As the years passed, there were times of great persecution. Following the fire in Rome in AD 64, the emperor Nero launched a violent persecution against the Christians in the city and through the next two and a half centuries there were frequent persecutions in various parts of the Empire. The last great persecution came in the days of Diocletian in the early 300s.
It was through the experiences of those early centuries that the word “martyr” took on the meaning we now give it. Later writers would talk of Christians being “martyred”, it did not mean being witnessed, it meant dying for what they believed.

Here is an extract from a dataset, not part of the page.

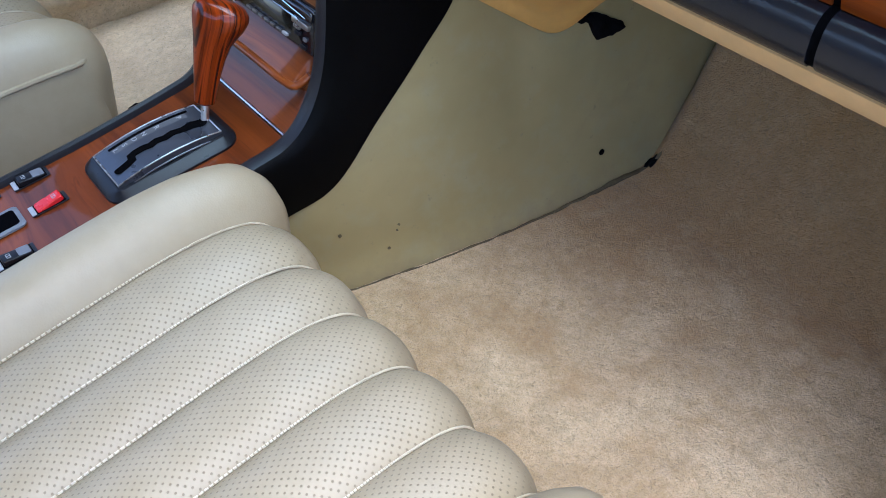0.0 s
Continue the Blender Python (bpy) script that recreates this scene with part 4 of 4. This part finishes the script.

Martyrdom is not something confined to centuries past. During the dark days of Nazi and Communist power in Europe, there were many Christians whose witness for their faith brought them to a violent end. In our own times Christians still face persecution in many places. In strict Islamic regimes, for someone to become a Christian may bring a charge of apostasy against them and may result in the severest of punishments.
Being a martyr was never suffering sought for its own sake—it was intended as a witness to one’s faith.
In Ireland, Christianity arrived without bloodshed; there was no “red” martyrdom. When the monks sought ways to witness to their faith, there was the “green” martyrdom of those who went to live severely ascetic lives, subjecting themselves to harsh physical conditions and spending their time in prayer and reciting Scripture. For the course of European history, more important than the green martyrdom was the “white” martyrdom, those who left behind everything to head towards the white sky of the morning, to head from familiar fields into the unknown dangers of Europe in the Dark Ages, among them Feargal of Aghaboe, leaving this area and, in 784, founding the cathedral in Salzburg. The white martyrdom of those monks perhaps had the most profound and long lasting impact.
For most Christians, the days of persecution are past but the call to be martyrs in the Biblical sense of the term is one that is always with us. Jesus says to us, “You are witnesses of these things”.